Todos deseamos la paz y la armonía, pues seamos capaces de
emprender ese camino que nos señala Jesús aunque nos parezca una paradoja
1Corintios 8, 1b-7. 11-13; Sal 138; Lucas 6,
27-38
Todos deseamos la paz
y la armonía de la vida. Es una aspiración profunda de todos, una aspiración de
la humanidad, reconocemos, no siempre conseguida. Cuando nos ponemos a hablar y
razonar con serenidad todos andamos por esos deseos y añoramos que pudiéramos
vivir así. Lo intentamos con buena voluntad al menos con aquellos que están más
cerca de nosotros, familiares y amigos pero al mismo tiempo nos damos cuenta
que vivimos en un mundo donde hay mucha acritud.
Desgraciadamente los
dirigentes de nuestra sociedad no nos dan mucho ejemplo cuando solo actúan con
visiones muy miopes y muy partidistas de manera que solo es bueno y solo son
buenos los que son de su onda. Aquellos lugares donde la palabra y el diálogo tendrían
que resplandecer muchas veces son una muestra pública, un escaparate donde solo
vemos acritud en las palabras, en los gestos, en las actitudes, y solo sabemos
echarnos en cara los unos a los otros si hiciste una cosa o si hiciste otra.
Y esa acritud se
trasmite y se contagia de manera que en la vida de cada día estamos muy
abocados a actitudes y posturas violentas. Ya no sabemos hacer ningún reclamo
ni reivindicación a lo que tendríamos derecho si no lo hacemos con esa acritud
y con esa violencia. Es una pena que vayamos construyendo una sociedad así,
porque eso es además lo que estamos enseñando con nuestras actitudes y posturas
a las generaciones más jóvenes que vienen detrás y en lugar de ayudarles a que
encuentren serenidad en su vida, más bien provocamos esas actitudes violentas.
¿A dónde vamos a parar con una sociedad fundamentada en estas posturas y actitudes?
Todo esto tendría que
hacernos pensar. Todo esto tendría que hacer que nosotros los cristianos
supiéramos sacar a flote esos valores más profundos que nos enseña el evangelio
y que tenemos que reflejar en nuestra vida aunque vayamos a contracorriente del
mundo que nos rodea. Es la paradoja que nos ofrece hoy el evangelio.
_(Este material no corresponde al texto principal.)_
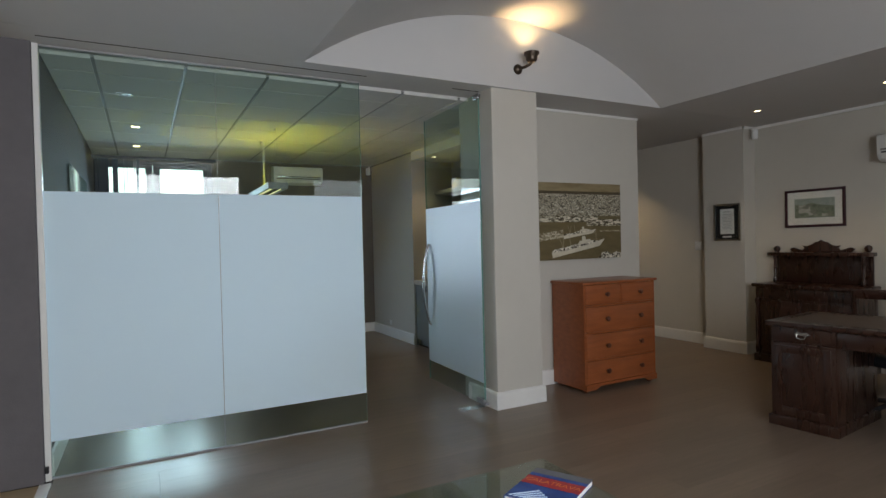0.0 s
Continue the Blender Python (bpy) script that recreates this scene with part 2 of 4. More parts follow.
def tube(points, r, seg=8, flat=1.0):
    """Round bar along points; flat squeezes it sideways."""
    bm = bmesh.new()
    pts = [Vector(p) for p in points]
    rings, side = [], None
    for i, p in enumerate(pts):
        d = (pts[min(i + 1, len(pts) - 1)] - pts[max(i - 1, 0)]).normalized()
        if side is None:
            side = d.cross(Vector((0, 0, 1)) if abs(d.z) < 0.9 else Vector((0, 1, 0))).normalized()
        side = (side - d * side.dot(d)).normalized()
        up = d.cross(side)
        rings.append([bm.verts.new(p + side * (r * flat * math.cos(2 * math.pi * k / seg)) + up * (r * math.sin(2 * math.pi * k / seg))) for k in range(seg)])
    for a, b in zip(rings, rings[1:]):
        for k in range(seg):
            bm.faces.new((a[k], a[(k + 1) % seg], b[(k + 1) % seg], b[k]))
    bm.faces.new(rings[0][::-1])
    bm.faces.new(rings[-1])
    return bm


def extrude_outline(points, depth, m=None, bevel=0.0):
    """Solid from an outline in x-z, depth along +y."""
    bm = bmesh.new()
    a = [bm.verts.new((x, 0, z)) for x, z in points]
    b = [bm.verts.new((x, depth, z)) for x, z in points]
    n = len(a)
    bm.faces.new(a)
    bm.faces.new(b[::-1])
    for k in range(n):
        bm.faces.new((a[k], b[k], b[(k + 1) % n], a[(k + 1) % n]))
    bmesh.ops.recalc_face_normals(bm, faces=list(bm.faces))
    if bevel:
        bmesh.ops.bevel(bm, geom=list(bm.edges), offset=bevel, segments=2, profile=0.5, affect="EDGES")
    if m is not None:
        moved(bm, m)
    return bm


def mesh_object(name, bm, mat, smooth=False):
    bmesh.ops.recalc_face_normals(bm, faces=list(bm.faces))
    me = bpy.data.meshes.new(name)
    bm.to_mesh(me)
    bm.free()
    me.materials.append(mat)
    if smooth:
        for p in me.polygons:
            p.use_smooth = True
        me.set_sharp_from_angle(angle=radians(40))
    return new(name, me)


def part(name, bm, mat, parent, label="", smooth=True):
    ob = mesh_object(name, bm, mat, smooth)
    ob.parent = parent
    if label:
        ob["label"] = label
    return ob


def thing(name, m, label, category, group="", kind=""):
    ob = new(name)
    ob.empty_display_size = 0.1
    ob.matrix_basis = m
    return tagged(ob, label, category, group, kind)


def structure(name, bm, mat, label, category, smooth=False):
    return tagged(mesh_object(name, bm, mat, smooth), label, category, kind="structure")


def sheet_x(x, y0, y1, z0, z1):
    """One flat sheet across x."""
    bm = bmesh.new()
    bm.faces.new([bm.verts.new(c) for c in ((x, y0, z0), (x, y1, z0), (x, y1, z1), (x, y0, z1))])
    return bm


def sheet_y(y, x0, x1, z0, z1):
    """One flat sheet across y."""
    bm = bmesh.new()
    bm.faces.new([bm.verts.new(c) for c in ((x0, y, z0), (x1, y, z0), (x1, y, z1), (x0, y, z1))])
    return bm


def wall_with_holes(axis, a0, a1, at, thick, z0, z1, holes):
    """Wall along an axis, from at to at+thick across it, with openings (a, b, low, high)."""
    bm = bmesh.new()
    cuts = sorted({a0, a1, *(h[0] for h in holes), *(h[1] for h in holes)})
    for a, b in zip(cuts, cuts[1:]):
        spans, z = [], z0
        for h in sorted((h for h in holes if h[0] <= a + 1e-6 and h[1] >= b - 1e-6), key=lambda h: h[2]):
            if h[2] > z + 1e-6:
                spans.append((z, h[2]))
            z = h[3]
        if z < z1 - 1e-6:
            spans.append((z, z1))
        for lo, hi in spans:
            if axis == "x":
                add_box(bm, a, b, at, at + thick, lo, hi)
            else:
                add_box(bm, at, at + thick, a, b, lo, hi)
    bmesh.ops.remove_doubles(bm, verts=list(bm.verts), dist=1e-5)
    return bm


# ---- setting ----
LC = 2.79                       # lobby ceiling
VX0, VX1, VY = 1.965, 5.645, 5.11  # barrel vault: springing lines, end wall
structure("wall_window_side", wall_with_holes("x", RX0 - WT, RX1 + 0.8, RY1, 0.2, 0, 2.95, [(0.34, 1.83, 0.0, 2.70)]), M_DARK, "dark taupe painted wall with a glazed door opening", "wall")
structure("wall_board_side", box(RX0 - WT, RX0, 5.47, RY1, 0, 2.95), M_SLATE, "dark slate-brown painted meeting room wall", "wall")
structure("wall_niche_far", box(RX1, NX + WT, NY1, RY1, 0, 2.95), M_WALL, "warm white painted wall beside the shelf niche", "wall")
structure("wall_niche_back", box(NX, NX + WT, NY0, NY1, 0, 2.95), M_WALL, "warm white back wall of the shelf niche", "wall")
structure("wall_niche_near", box(RX1, 5.81, 5.70, NY0, 0, 2.95), M_WALL, "warm white painted wall between niche and lobby", "wall")
structure("wall_picture", box(4.075, 5.81, 5.585, 5.698, 0, 2.95), M_WALL, "warm white lobby wall behind the chest of drawers", "wall")
structure("wall_corridor_near", box(5.66, 5.81, NY0 + 0.002, 10.6, 0, 2.95), M_WALL, "warm white corridor wall", "wall")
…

Y digo
paradoja porque en verdad una primera lectura de lo que nos dice Jesús nos hace
pensar que eso es imposible de realizar, que eso está en contra de lo que todos
hacen.
¿Quién perdona a los
que le ofenden o hacen daño? Lo normal es que guardemos rencor. ¿Quién es capaz
de desprenderse de todo por los demás? Bueno, estaríamos dispuestos a dar hasta
cierto punto, pero no a quedarme sin nada. ¿Quién es capaz de poner la otra
mejilla? Es que se reirían de mí, pensamos, y pensarán que soy un cobarde. Y
así podríamos seguir pensando en todo lo que nos dice hoy Jesús. Pero es el
plan que El nos propone, son los parámetros en los que hemos de vivir los que
queremos el Reino de Dios. Es la forma que tenemos para construir ese mundo
mejor que todos deseamos. Es la forma positiva en que tenemos que enfrentar la
vida.
Y Jesús nos dice que
seamos misericordiosos. Y misericordia significa no juzgar ni condenar; y
misericordia significa ser capaces de ser comprensivos con las debilidades de
los demás hasta a llegar a perdonar; y misericordia significa ser capaz de no
solo dar sino darme por los demás, porque siento como propio el dolor y el
sufrimiento por el que puedan estar pasando los otros en sus necesidades o en
sus problemas, y si lo siento como propio, como propio lo asumo y pongo todo de mí para darle solución. Como termina
diciéndonos Jesús ‘os verterán una medida generosa, colmada, remecida,
rebosante, pues con la medida con que midiereis se os medirá a vosotros’.
Qué distinta sería la vida, nuestras
relaciones, la armonía que pondríamos en todo lo que hiciéramos; qué lejos
estarían las violencias y las acritudes; qué paz resplandecería sobre nuestro
mundo. Es nuestra tarea, es lo que asumimos cuando decimos que somos cristianos
seguidores de Jesús. Emprendamos el camino aunque nos cueste.